# Start of DATA EXTRACT
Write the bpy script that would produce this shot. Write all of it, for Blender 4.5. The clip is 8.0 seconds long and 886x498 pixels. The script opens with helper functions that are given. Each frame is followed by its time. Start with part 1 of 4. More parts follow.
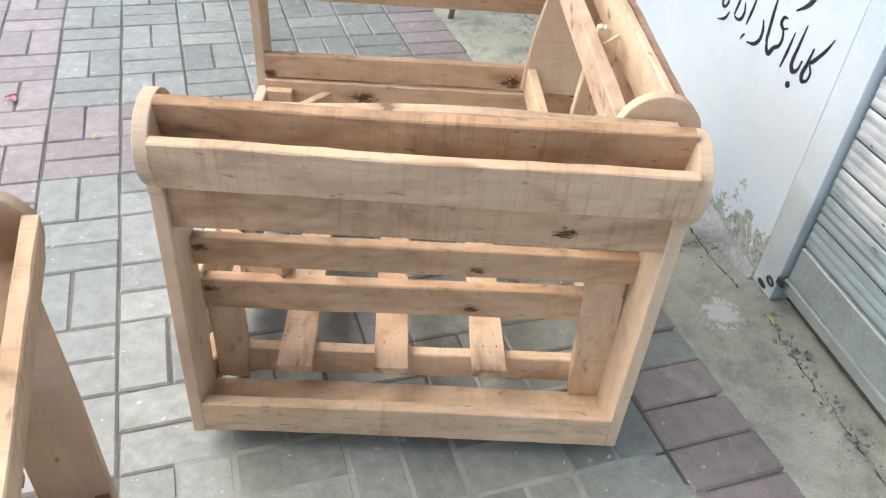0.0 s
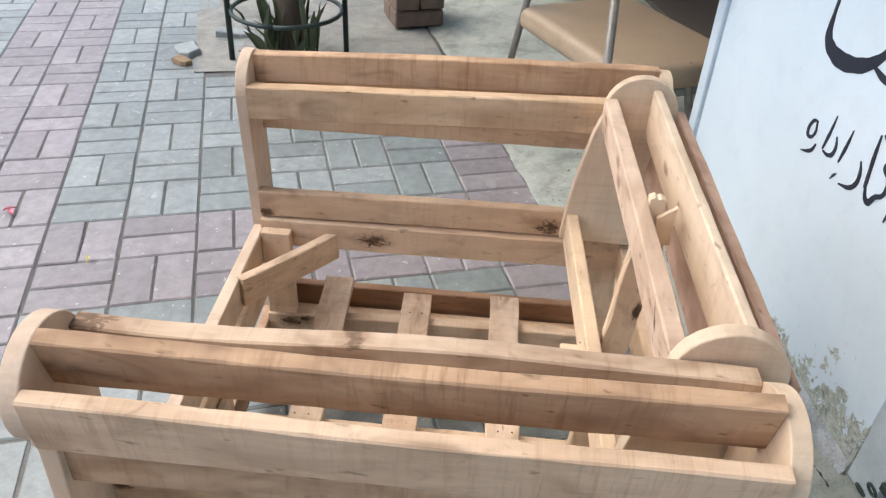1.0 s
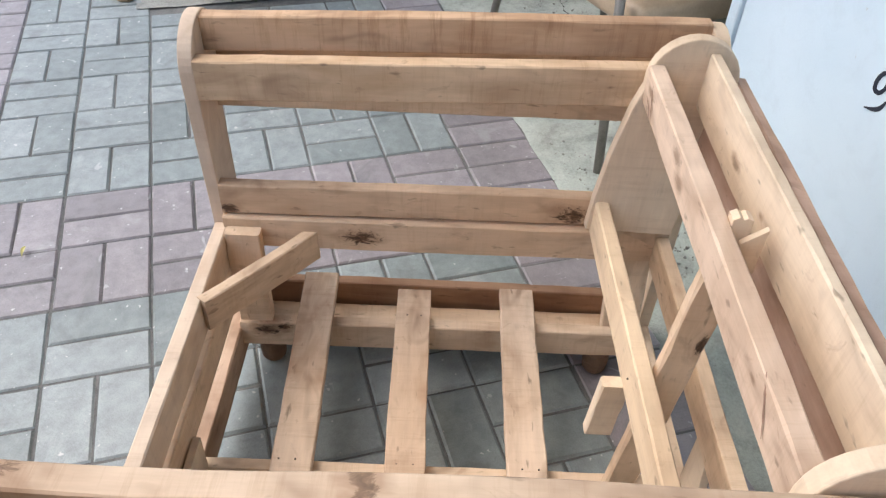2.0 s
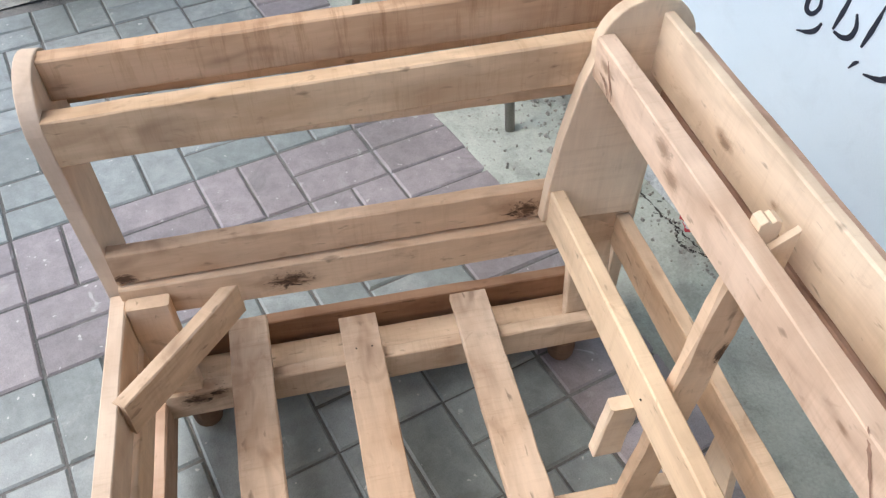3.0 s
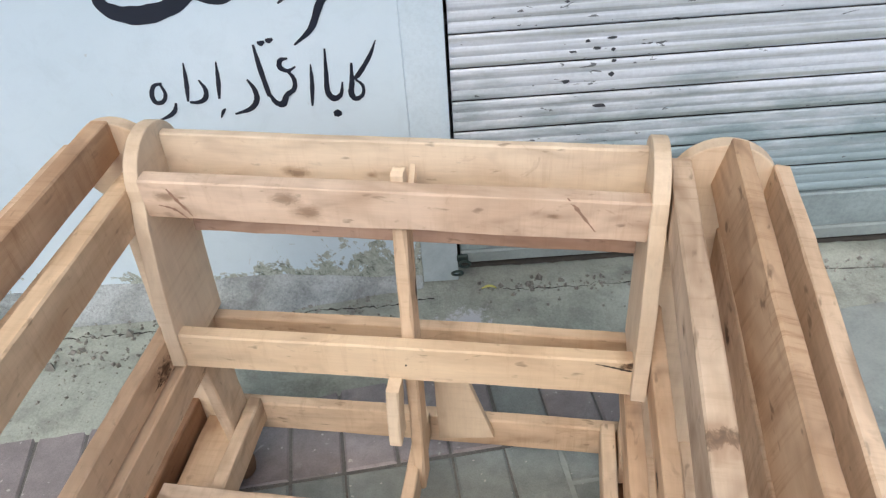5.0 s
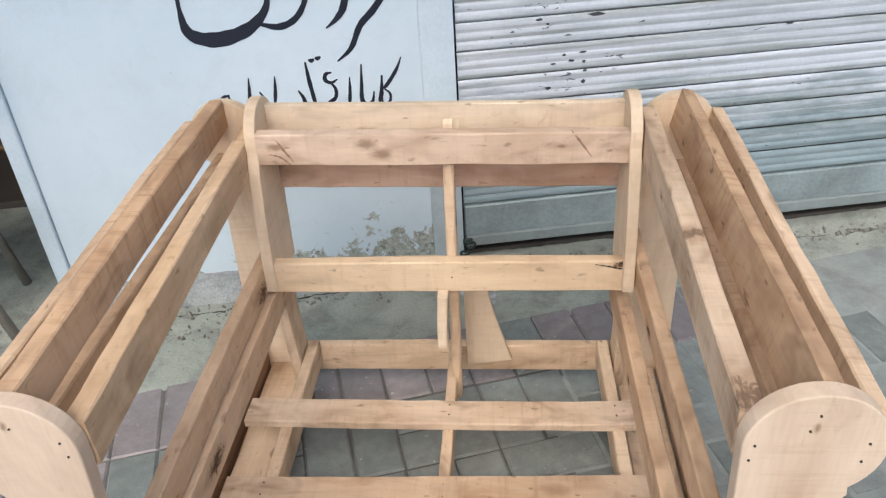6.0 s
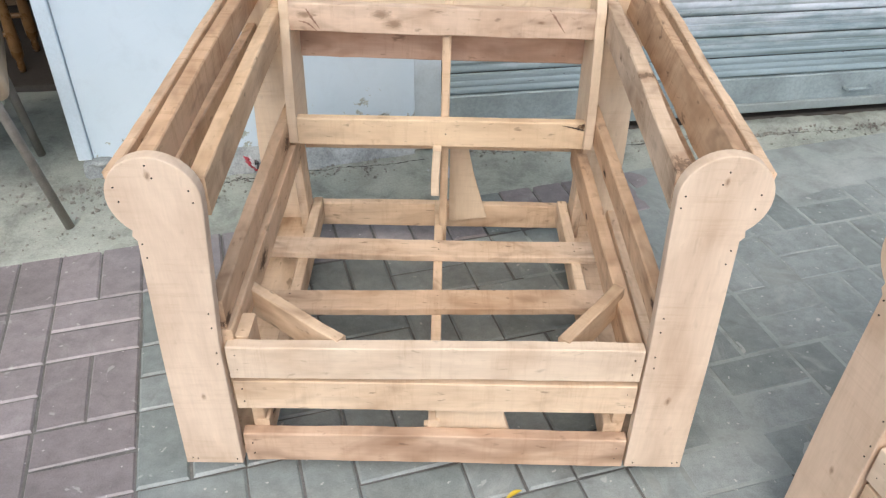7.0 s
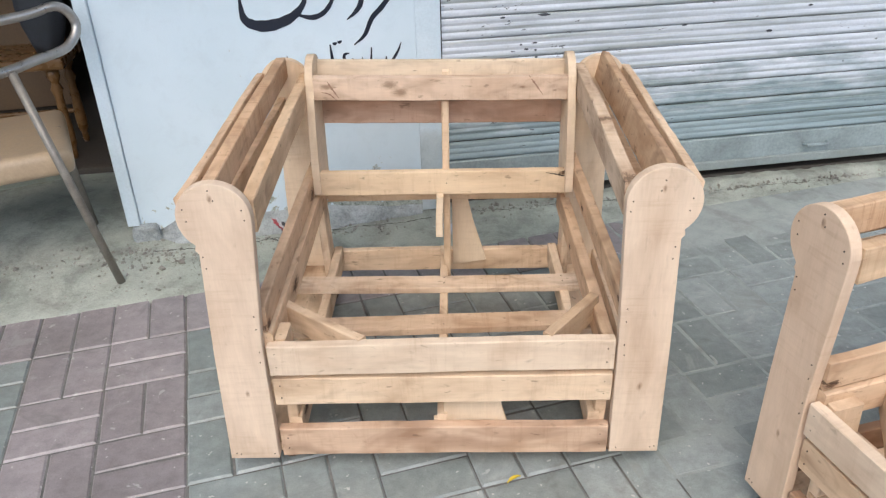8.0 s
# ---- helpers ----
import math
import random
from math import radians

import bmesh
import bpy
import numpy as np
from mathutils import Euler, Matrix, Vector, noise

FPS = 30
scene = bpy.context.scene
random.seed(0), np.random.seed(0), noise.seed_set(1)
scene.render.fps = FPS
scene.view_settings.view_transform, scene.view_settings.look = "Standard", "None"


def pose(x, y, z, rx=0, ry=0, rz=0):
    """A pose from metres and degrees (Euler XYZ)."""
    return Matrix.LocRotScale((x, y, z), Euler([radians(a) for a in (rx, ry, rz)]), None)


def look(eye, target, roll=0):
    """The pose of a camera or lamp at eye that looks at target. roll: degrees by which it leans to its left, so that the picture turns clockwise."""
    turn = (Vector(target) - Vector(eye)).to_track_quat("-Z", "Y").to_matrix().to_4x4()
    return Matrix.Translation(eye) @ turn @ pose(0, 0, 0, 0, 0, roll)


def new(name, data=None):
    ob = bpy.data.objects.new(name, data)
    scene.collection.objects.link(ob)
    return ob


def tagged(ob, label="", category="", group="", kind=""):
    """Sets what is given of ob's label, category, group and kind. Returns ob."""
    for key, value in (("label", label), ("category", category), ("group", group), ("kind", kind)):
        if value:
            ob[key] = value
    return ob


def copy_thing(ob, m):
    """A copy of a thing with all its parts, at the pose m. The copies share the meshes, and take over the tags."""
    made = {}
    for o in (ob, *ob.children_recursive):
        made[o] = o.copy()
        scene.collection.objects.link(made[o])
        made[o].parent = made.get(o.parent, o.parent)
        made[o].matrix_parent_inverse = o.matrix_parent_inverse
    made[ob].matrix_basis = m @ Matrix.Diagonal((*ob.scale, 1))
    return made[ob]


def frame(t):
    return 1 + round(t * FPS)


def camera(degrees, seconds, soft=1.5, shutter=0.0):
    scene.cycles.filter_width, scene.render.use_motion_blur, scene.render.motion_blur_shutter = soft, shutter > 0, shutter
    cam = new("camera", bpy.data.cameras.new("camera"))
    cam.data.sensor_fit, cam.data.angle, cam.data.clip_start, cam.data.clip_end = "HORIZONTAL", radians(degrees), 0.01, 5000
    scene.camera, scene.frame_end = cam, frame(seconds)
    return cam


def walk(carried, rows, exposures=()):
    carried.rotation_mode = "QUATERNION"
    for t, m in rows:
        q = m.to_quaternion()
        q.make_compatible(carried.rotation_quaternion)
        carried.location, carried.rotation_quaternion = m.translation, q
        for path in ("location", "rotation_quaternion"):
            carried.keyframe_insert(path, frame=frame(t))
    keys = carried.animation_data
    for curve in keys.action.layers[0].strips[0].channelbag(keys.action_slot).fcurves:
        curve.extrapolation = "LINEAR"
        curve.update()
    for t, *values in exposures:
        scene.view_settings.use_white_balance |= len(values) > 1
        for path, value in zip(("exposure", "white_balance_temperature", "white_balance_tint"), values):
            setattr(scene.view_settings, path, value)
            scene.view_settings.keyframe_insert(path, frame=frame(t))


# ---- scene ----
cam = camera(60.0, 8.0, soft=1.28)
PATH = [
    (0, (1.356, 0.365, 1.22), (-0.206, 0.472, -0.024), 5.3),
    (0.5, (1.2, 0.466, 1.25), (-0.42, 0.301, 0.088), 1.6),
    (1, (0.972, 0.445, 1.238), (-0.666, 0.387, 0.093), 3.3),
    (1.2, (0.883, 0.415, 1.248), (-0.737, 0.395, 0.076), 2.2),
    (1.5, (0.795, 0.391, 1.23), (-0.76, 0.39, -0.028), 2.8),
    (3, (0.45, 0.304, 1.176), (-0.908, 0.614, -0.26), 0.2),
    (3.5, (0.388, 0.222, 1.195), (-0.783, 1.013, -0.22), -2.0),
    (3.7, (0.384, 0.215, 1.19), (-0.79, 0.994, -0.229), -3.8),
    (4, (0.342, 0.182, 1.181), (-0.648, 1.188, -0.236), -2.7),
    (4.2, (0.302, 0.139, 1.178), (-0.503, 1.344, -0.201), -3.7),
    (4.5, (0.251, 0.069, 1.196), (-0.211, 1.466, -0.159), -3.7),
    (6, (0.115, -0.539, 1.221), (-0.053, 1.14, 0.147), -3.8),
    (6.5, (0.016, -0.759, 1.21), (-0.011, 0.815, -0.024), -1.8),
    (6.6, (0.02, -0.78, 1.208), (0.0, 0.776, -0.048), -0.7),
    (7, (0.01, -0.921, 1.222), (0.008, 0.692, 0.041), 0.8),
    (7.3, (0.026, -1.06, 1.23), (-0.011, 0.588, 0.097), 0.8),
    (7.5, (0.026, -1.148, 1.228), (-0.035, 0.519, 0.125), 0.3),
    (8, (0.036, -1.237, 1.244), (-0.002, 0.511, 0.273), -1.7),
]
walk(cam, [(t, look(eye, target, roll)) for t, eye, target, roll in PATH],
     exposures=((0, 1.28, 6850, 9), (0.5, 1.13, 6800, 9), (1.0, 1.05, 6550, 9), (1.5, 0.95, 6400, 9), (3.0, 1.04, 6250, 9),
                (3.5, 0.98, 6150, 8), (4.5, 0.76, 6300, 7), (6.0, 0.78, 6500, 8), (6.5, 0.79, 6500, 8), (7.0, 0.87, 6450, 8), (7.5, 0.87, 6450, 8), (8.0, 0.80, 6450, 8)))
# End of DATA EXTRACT
EXERCISE GOAL
In this exercise, set down all of the data exactly, without the pictures.

RIGHT ANSWER
Write the bpy script that would produce this shot. Write all of it, for Blender 4.5. The clip is 8.0 seconds long and 886x498 pixels. The script opens with helper functions that are given. Each frame is followed by its time. Start with part 1 of 4. More parts follow.
0.0 s
1.0 s
2.0 s
3.0 s
5.0 s
6.0 s
7.0 s
8.0 s
# ---- helpers ----
import math
import random
from math import radians

import bmesh
import bpy
import numpy as np
from mathutils import Euler, Matrix, Vector, noise

FPS = 30
scene = bpy.context.scene
random.seed(0), np.random.seed(0), noise.seed_set(1)
scene.render.fps = FPS
scene.view_settings.view_transform, scene.view_settings.look = "Standard", "None"


def pose(x, y, z, rx=0, ry=0, rz=0):
    """A pose from metres and degrees (Euler XYZ)."""
    return Matrix.LocRotScale((x, y, z), Euler([radians(a) for a in (rx, ry, rz)]), None)


def look(eye, target, roll=0):
    """The pose of a camera or lamp at eye that looks at target. roll: degrees by which it leans to its left, so that the picture turns clockwise."""
    turn = (Vector(target) - Vector(eye)).to_track_quat("-Z", "Y").to_matrix().to_4x4()
    return Matrix.Translation(eye) @ turn @ pose(0, 0, 0, 0, 0, roll)


def new(name, data=None):
    ob = bpy.data.objects.new(name, data)
    scene.collection.objects.link(ob)
    return ob


def tagged(ob, label="", category="", group="", kind=""):
    """Sets what is given of ob's label, category, group and kind. Returns ob."""
    for key, value in (("label", label), ("category", category), ("group", group), ("kind", kind)):
        if value:
            ob[key] = value
    return ob


def copy_thing(ob, m):
    """A copy of a thing with all its parts, at the pose m. The copies share the meshes, and take over the tags."""
    made = {}
    for o in (ob, *ob.children_recursive):
        made[o] = o.copy()
        scene.collection.objects.link(made[o])
        made[o].parent = made.get(o.parent, o.parent)
        made[o].matrix_parent_inverse = o.matrix_parent_inverse
    made[ob].matrix_basis = m @ Matrix.Diagonal((*ob.scale, 1))
    return made[ob]


def frame(t):
    return 1 + round(t * FPS)


def camera(degrees, seconds, soft=1.5, shutter=0.0):
    scene.cycles.filter_width, scene.render.use_motion_blur, scene.render.motion_blur_shutter = soft, shutter > 0, shutter
    cam = new("camera", bpy.data.cameras.new("camera"))
    cam.data.sensor_fit, cam.data.angle, cam.data.clip_start, cam.data.clip_end = "HORIZONTAL", radians(degrees), 0.01, 5000
    scene.camera, scene.frame_end = cam, frame(seconds)
    return cam


def walk(carried, rows, exposures=()):
    carried.rotation_mode = "QUATERNION"
    for t, m in rows:
        q = m.to_quaternion()
        q.make_compatible(carried.rotation_quaternion)
        carried.location, carried.rotation_quaternion = m.translation, q
        for path in ("location", "rotation_quaternion"):
            carried.keyframe_insert(path, frame=frame(t))
    keys = carried.animation_data
    for curve in keys.action.layers[0].strips[0].channelbag(keys.action_slot).fcurves:
        curve.extrapolation = "LINEAR"
        curve.update()
    for t, *values in exposures:
        scene.view_settings.use_white_balance |= len(values) > 1
        for path, value in zip(("exposure", "white_balance_temperature", "white_balance_tint"), values):
            setattr(scene.view_settings, path, value)
            scene.view_settings.keyframe_insert(path, frame=frame(t))


# ---- scene ----
cam = camera(60.0, 8.0, soft=1.28)
PATH = [
    (0, (1.356, 0.365, 1.22), (-0.206, 0.472, -0.024), 5.3),
    (0.5, (1.2, 0.466, 1.25), (-0.42, 0.301, 0.088), 1.6),
    (1, (0.972, 0.445, 1.238), (-0.666, 0.387, 0.093), 3.3),
    (1.2, (0.883, 0.415, 1.248), (-0.737, 0.395, 0.076), 2.2),
    (1.5, (0.795, 0.391, 1.23), (-0.76, 0.39, -0.028), 2.8),
    (3, (0.45, 0.304, 1.176), (-0.908, 0.614, -0.26), 0.2),
    (3.5, (0.388, 0.222, 1.195), (-0.783, 1.013, -0.22), -2.0),
    (3.7, (0.384, 0.215, 1.19), (-0.79, 0.994, -0.229), -3.8),
    (4, (0.342, 0.182, 1.181), (-0.648, 1.188, -0.236), -2.7),
    (4.2, (0.302, 0.139, 1.178), (-0.503, 1.344, -0.201), -3.7),
    (4.5, (0.251, 0.069, 1.196), (-0.211, 1.466, -0.159), -3.7),
    (6, (0.115, -0.539, 1.221), (-0.053, 1.14, 0.147), -3.8),
    (6.5, (0.016, -0.759, 1.21), (-0.011, 0.815, -0.024), -1.8),
    (6.6, (0.02, -0.78, 1.208), (0.0, 0.776, -0.048), -0.7),
    (7, (0.01, -0.921, 1.222), (0.008, 0.692, 0.041), 0.8),
    (7.3, (0.026, -1.06, 1.23), (-0.011, 0.588, 0.097), 0.8),
    (7.5, (0.026, -1.148, 1.228), (-0.035, 0.519, 0.125), 0.3),
    (8, (0.036, -1.237, 1.244), (-0.002, 0.511, 0.273), -1.7),
]
walk(cam, [(t, look(eye, target, roll)) for t, eye, target, roll in PATH],
     exposures=((0, 1.28, 6850, 9), (0.5, 1.13, 6800, 9), (1.0, 1.05, 6550, 9), (1.5, 0.95, 6400, 9), (3.0, 1.04, 6250, 9),
                (3.5, 0.98, 6150, 8), (4.5, 0.76, 6300, 7), (6.0, 0.78, 6500, 8), (6.5, 0.79, 6500, 8), (7.0, 0.87, 6450, 8), (7.5, 0.87, 6450, 8), (8.0, 0.80, 6450, 8)))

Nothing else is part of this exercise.